#### Task description:
Skip all pictures. Write out the data below from its first line through the line that contains "edge]), SEAM, washer, smooth=False)".

#### Available data

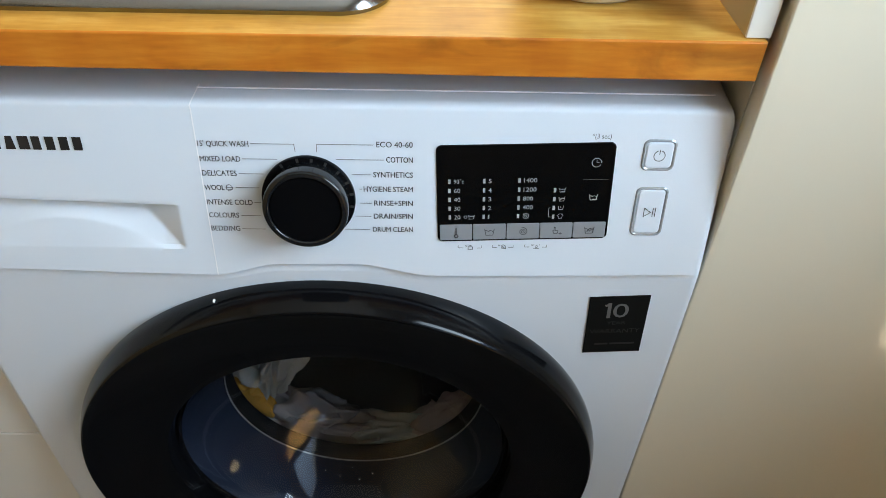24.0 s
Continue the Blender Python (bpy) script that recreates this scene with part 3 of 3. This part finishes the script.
seam_line = ribbon([(SEAM_X, 0.0), (SEAM_X + 0.0002, FOLD + 0.0005)], 0.0009, 0.0002)
part("seam", seam_line, SEAM, washer, "bright joint beside the detergent drawer", smooth=False)
bm = bmesh.new()
pts = [fas(SEAM_X, FOLD, 0.0005)] + [(SEAM_X + 0.0005 * k, y - 0.0007, z + 0.0007) for k, (y, z) in enumerate(ROLL[:5])]
for a, b in zip(pts[:-1], pts[1:]):
    bm.faces.new([bm.verts.new(p) for p in ((a[0] - 0.0005, a[1], a[2]), (a[0] + 0.0005, a[1], a[2]), (b[0] + 0.0005, b[1], b[2]), (b[0] - 0.0005, b[1], b[2]))])
part("seam", bm, SEAM, washer, smooth=False)
# pale strips paint the fold's highlight; only the long right one follows a joint
for a, b, edge in ((SEAM_X + 0.001, 0.2855, ((0.0388, 0.8297), (0.0394, 0.8304))), (-0.2890, -0.264, ((0.0330, 0.8294), (0.0335, 0.8297)))):
    stops = [a + (b - a) * k / 24 for k in range(25)]
    part("seam", surface([[(x, y, z) for x in stops] for y, z in edge]), SEAM, washer, smooth=False)


def lettering(text, u0, u1, v, cap, place=fas, w=0.0002, bold=0.0):
    """Flat lettering from u0 to u1, centred on v, with the given height of its capitals."""
    cu = bpy.data.curves.new("lettering", "FONT")
    cu.body = text
    cu.resolution_u = 3
    ob = bpy.data.objects.new("lettering", cu)
    me = bpy.data.meshes.new_from_object(ob)
    bm = bmesh.new()
    bm.from_mesh(me)
    bpy.data.meshes.remove(me)
    bpy.data.objects.remove(ob)
    bpy.data.curves.remove(cu)
    xs = [q.co.x for q in bm.verts]
    x0, x1 = min(xs), max(xs)
    s = (u1 - u0) / (x1 - x0) if u1 is not None else cap / 0.70
    flat = [(u0 + (q.co.x - x0) * s, v + (q.co.y - 0.35) * cap / 0.70) for q in bm.verts]
    if not bold:
        for q, (a, b) in zip(bm.verts, flat):
            q.co = place(a, b, w)
        return bm
    # heavier strokes: the same letters again, a hair to either side
    bm.verts.index_update()
    faces = [[q.index for q in f.verts] for f in bm.faces]
    bm.free()
    out = bmesh.new()
    for k, (du, dv) in enumerate(((-1, 0), (1, 0), (0, 1), (0, -1))):
        vs = [out.verts.new(place(a + du * bold, b + dv * bold * 0.6, w + 0.00003 * k)) for a, b in flat]
        for f in faces:
            out.faces.new([vs[i] for i in f])
    return out


# plain dark bars where the maker's mark stands
for k, (lean, wid) in enumerate(((0, 0.0060), (0.0012, 0.0070), (0, 0.0076), (0, 0.0060), (0, 0.0062), (0, 0.0064), (0, 0.0062))):
    u = -0.2215 + k * 0.00955
    bm = bmesh.new()
    lo, hi = 0.1032 - 0.00006 * k, 0.1132 - 0.00006 * k
    bm.faces.new([bm.verts.new(fas(*p, 0.0006)) for p in ((u, lo), (u + wid, lo), (u + wid - lean, hi), (u + lean, hi))])
    part("emblem_bar", bm, INK_DARK, drawer, "small black emblem bar", smooth=False)

LIFT = 0.0017
LEFT_LABELS = (("15' QUICK WASH", -0.0421, 0.1077), ("MIXED LOAD", -0.0491, 0.0962), ("DELICATES", -0.0531, 0.0850), ("WOOL", -0.0634, 0.0735), ("INTENSE COLD", -0.0445, 0.0617), ("COLOURS", -0.0558, 0.0509), ("BEDDING", -0.0563, 0.0397))
RIGHT_LABELS = (("ECO 40-60", 0.0470, 0.1086), ("COTTON", 0.0537, 0.0970), ("SYNTHETICS", 0.0442, 0.0853), ("HYGIENE STEAM", 0.0369, 0.0738), ("RINSE+SPIN", 0.0442, 0.0624), ("DRAIN/SPIN", 0.0435, 0.0515), ("DRUM CLEAN", 0.0425, 0.0403))
for text, u, v in LEFT_LABELS:
    part("programme_label", lettering(text, -0.0776, u, v + LIFT, 0.0042, bold=0.00005), INK, washer, smooth=False)
for text, u, v in RIGHT_LABELS:
    part("programme_label", lettering(text, u, 0.0724, v + LIFT, 0.0042, bold=0.00005), INK, washer, smooth=False)
LEADERS = (((-0.0405, 0.1080), (-0.0105, 0.1080), (-0.0099, 0.1023)), ((-0.0474, 0.0964), (-0.0234, 0.0964)), ((-0.0515, 0.0848), (-0.0339, 0.0848)), ((-0.0549, 0.0737), (-0.0384, 0.0737)), ((-0.0431, 0.0616), (-0.0383, 0.0616)), ((-0.0537, 0.0507), (-0.0396, 0.0507)), ((-0.0550, 0.0395), (-0.0371, 0.0395)), ((0.0450, 0.1082), (0.0056, 0.1082), (0.0050, 0.1025)), ((0.0184, 0.0968), (0.0516, 0.0968)), ((0.0292, 0.0852), (0.0422, 0.0852)), ((0.0338, 0.0737), (0.0355, 0.0737)), ((0.0340, 0.0623), (0.0421, 0.0623)), ((0.0300, 0.0514), (0.0417, 0.0514)), ((0.0220, 0.0402), (0.0403, 0.0402)))
for line in LEADERS:
    part("leader_line", ribbon([(u, v + LIFT) for u, v in line], 0.00046), INK_PALE, washer, smooth=False)


def circle_pts(u, v, r, a0=0, a1=360, n=20):
    return [(u + r * math.cos(radians(a0 + (a1 - a0) * k / n)), v + r * math.sin(radians(a0 + (a1 - a0) * k / n))) for k in range(n + 1)]


wool = joined(ribbon(circle_pts(-0.0598, 0.0755, 0.0021, 20, 160) + [(-0.0618, 0.0755)], 0.0004), ribbon([(-0.0622, 0.0755), (-0.0574, 0.0755), (-0.0578, 0.0739), (-0.0618, 0.0739), (-0.0622, 0.0755)], 0.0004), ribbon([(-0.0610, 0.0739), (-0.0606, 0.0727), (-0.0590, 0.0727), (-0.0586, 0.0739)], 0.0004))
part("wool_symbol", wool, INK, washer, smooth=False)

# programme knob
KU, KV = -0.0028, 0.0680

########

#### Response:
24.0 s
Continue the Blender Python (bpy) script that recreates this scene with part 3 of 3. This part finishes the script.
seam_line = ribbon([(SEAM_X, 0.0), (SEAM_X + 0.0002, FOLD + 0.0005)], 0.0009, 0.0002)
part("seam", seam_line, SEAM, washer, "bright joint beside the detergent drawer", smooth=False)
bm = bmesh.new()
pts = [fas(SEAM_X, FOLD, 0.0005)] + [(SEAM_X + 0.0005 * k, y - 0.0007, z + 0.0007) for k, (y, z) in enumerate(ROLL[:5])]
for a, b in zip(pts[:-1], pts[1:]):
    bm.faces.new([bm.verts.new(p) for p in ((a[0] - 0.0005, a[1], a[2]), (a[0] + 0.0005, a[1], a[2]), (b[0] + 0.0005, b[1], b[2]), (b[0] - 0.0005, b[1], b[2]))])
part("seam", bm, SEAM, washer, smooth=False)
# pale strips paint the fold's highlight; only the long right one follows a joint
for a, b, edge in ((SEAM_X + 0.001, 0.2855, ((0.0388, 0.8297), (0.0394, 0.8304))), (-0.2890, -0.264, ((0.0330, 0.8294), (0.0335, 0.8297)))):
    stops = [a + (b - a) * k / 24 for k in range(25)]
    part("seam", surface([[(x, y, z) for x in stops] for y, z in edge]), SEAM, washer, smooth=False)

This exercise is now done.